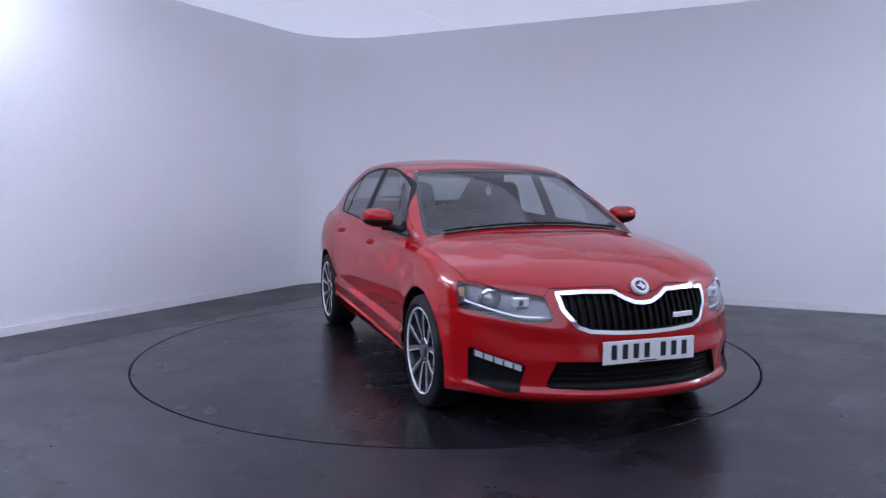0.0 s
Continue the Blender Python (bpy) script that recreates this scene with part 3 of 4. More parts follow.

##############################

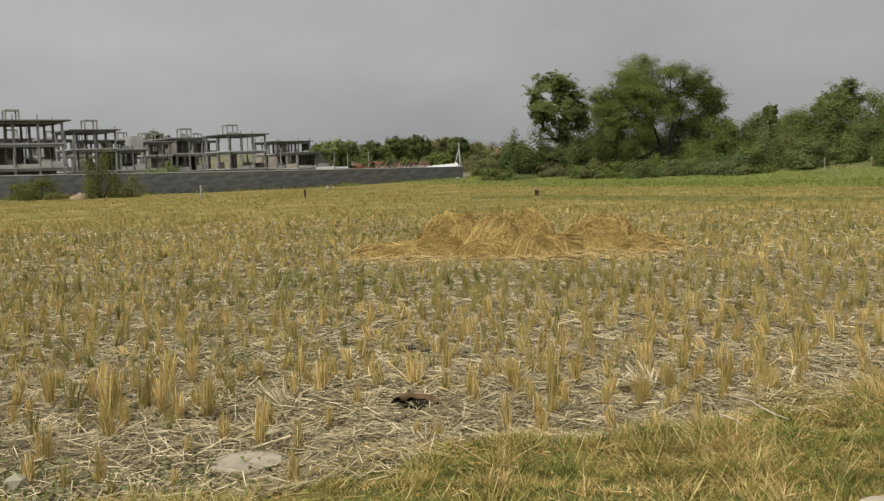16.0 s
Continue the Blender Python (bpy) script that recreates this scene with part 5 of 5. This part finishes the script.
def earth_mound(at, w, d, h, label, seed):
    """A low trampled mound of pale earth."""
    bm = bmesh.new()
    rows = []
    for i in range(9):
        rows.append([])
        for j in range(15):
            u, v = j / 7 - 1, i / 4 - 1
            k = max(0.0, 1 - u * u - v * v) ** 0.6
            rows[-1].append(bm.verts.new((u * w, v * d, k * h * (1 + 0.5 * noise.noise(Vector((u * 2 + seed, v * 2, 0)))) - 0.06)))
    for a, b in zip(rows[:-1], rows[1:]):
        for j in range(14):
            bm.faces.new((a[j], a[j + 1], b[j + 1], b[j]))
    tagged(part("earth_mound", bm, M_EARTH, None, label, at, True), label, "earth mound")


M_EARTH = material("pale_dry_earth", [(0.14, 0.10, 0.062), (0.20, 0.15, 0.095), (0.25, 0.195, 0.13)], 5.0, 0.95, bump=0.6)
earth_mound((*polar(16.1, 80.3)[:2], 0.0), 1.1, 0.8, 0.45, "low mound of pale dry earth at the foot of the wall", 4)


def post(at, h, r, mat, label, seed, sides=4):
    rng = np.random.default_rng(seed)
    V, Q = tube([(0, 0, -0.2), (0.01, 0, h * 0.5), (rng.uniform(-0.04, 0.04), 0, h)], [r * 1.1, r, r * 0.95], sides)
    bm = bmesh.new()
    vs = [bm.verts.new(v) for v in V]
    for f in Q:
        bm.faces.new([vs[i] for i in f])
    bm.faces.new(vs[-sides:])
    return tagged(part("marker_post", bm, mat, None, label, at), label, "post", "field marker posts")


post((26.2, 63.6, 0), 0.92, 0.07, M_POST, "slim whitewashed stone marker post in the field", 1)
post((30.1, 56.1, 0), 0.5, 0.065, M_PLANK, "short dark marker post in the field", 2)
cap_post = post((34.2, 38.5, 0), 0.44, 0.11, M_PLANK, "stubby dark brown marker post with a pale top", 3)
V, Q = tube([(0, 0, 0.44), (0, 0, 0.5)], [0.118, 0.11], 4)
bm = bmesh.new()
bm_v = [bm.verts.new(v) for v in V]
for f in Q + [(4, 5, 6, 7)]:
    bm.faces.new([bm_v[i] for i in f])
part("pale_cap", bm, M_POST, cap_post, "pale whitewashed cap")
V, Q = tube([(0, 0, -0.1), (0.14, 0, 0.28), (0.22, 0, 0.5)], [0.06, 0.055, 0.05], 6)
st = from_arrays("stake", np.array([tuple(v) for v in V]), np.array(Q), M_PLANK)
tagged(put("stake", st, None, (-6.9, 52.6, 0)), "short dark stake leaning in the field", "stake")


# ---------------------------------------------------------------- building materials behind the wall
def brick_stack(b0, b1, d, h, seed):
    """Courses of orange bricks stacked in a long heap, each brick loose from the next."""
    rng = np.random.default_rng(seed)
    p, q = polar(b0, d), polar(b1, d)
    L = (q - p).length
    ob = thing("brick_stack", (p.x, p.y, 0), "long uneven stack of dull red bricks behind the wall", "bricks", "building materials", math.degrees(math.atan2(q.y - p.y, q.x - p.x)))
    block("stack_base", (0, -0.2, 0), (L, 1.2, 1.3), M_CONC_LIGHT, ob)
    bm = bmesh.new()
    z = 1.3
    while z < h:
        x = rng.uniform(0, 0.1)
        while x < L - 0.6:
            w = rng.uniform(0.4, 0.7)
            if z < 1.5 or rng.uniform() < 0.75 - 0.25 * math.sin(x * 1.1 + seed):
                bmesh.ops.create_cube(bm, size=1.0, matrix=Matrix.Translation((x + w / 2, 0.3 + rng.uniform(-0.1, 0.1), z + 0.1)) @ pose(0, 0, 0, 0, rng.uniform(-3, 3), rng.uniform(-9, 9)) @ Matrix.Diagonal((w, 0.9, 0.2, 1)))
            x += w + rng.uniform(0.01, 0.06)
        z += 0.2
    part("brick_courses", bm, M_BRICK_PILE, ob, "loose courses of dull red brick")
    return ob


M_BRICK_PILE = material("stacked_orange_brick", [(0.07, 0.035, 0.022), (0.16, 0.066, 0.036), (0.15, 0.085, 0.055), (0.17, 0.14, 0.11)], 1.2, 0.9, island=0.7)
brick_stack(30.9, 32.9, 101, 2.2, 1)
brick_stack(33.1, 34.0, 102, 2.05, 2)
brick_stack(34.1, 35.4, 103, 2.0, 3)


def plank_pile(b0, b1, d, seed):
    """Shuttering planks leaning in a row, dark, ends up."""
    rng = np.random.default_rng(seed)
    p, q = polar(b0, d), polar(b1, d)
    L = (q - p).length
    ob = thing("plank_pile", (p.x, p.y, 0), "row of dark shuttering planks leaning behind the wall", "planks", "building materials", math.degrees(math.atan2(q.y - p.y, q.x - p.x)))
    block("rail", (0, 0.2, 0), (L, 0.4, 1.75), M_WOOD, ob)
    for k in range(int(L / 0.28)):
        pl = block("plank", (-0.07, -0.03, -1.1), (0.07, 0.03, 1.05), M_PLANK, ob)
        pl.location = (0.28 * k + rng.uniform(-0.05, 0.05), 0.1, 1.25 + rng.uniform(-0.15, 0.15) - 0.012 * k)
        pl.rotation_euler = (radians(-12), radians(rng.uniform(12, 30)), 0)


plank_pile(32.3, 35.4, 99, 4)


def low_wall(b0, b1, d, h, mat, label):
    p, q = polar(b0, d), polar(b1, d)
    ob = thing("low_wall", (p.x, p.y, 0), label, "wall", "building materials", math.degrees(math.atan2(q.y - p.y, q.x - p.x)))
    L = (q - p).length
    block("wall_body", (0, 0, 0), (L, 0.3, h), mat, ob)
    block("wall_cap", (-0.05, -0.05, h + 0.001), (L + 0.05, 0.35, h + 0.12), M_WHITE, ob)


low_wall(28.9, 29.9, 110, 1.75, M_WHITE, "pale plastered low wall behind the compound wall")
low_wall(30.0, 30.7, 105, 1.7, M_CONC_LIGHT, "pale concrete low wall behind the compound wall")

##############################

Task to complete: From the listing above, copy all lines holding the word "that".

Complete output:
Continue the Blender Python (bpy) script that recreates this scene with part 3 of 4. More parts follow.
Continue the Blender Python (bpy) script that recreates this scene with part 5 of 5. This part finishes the script.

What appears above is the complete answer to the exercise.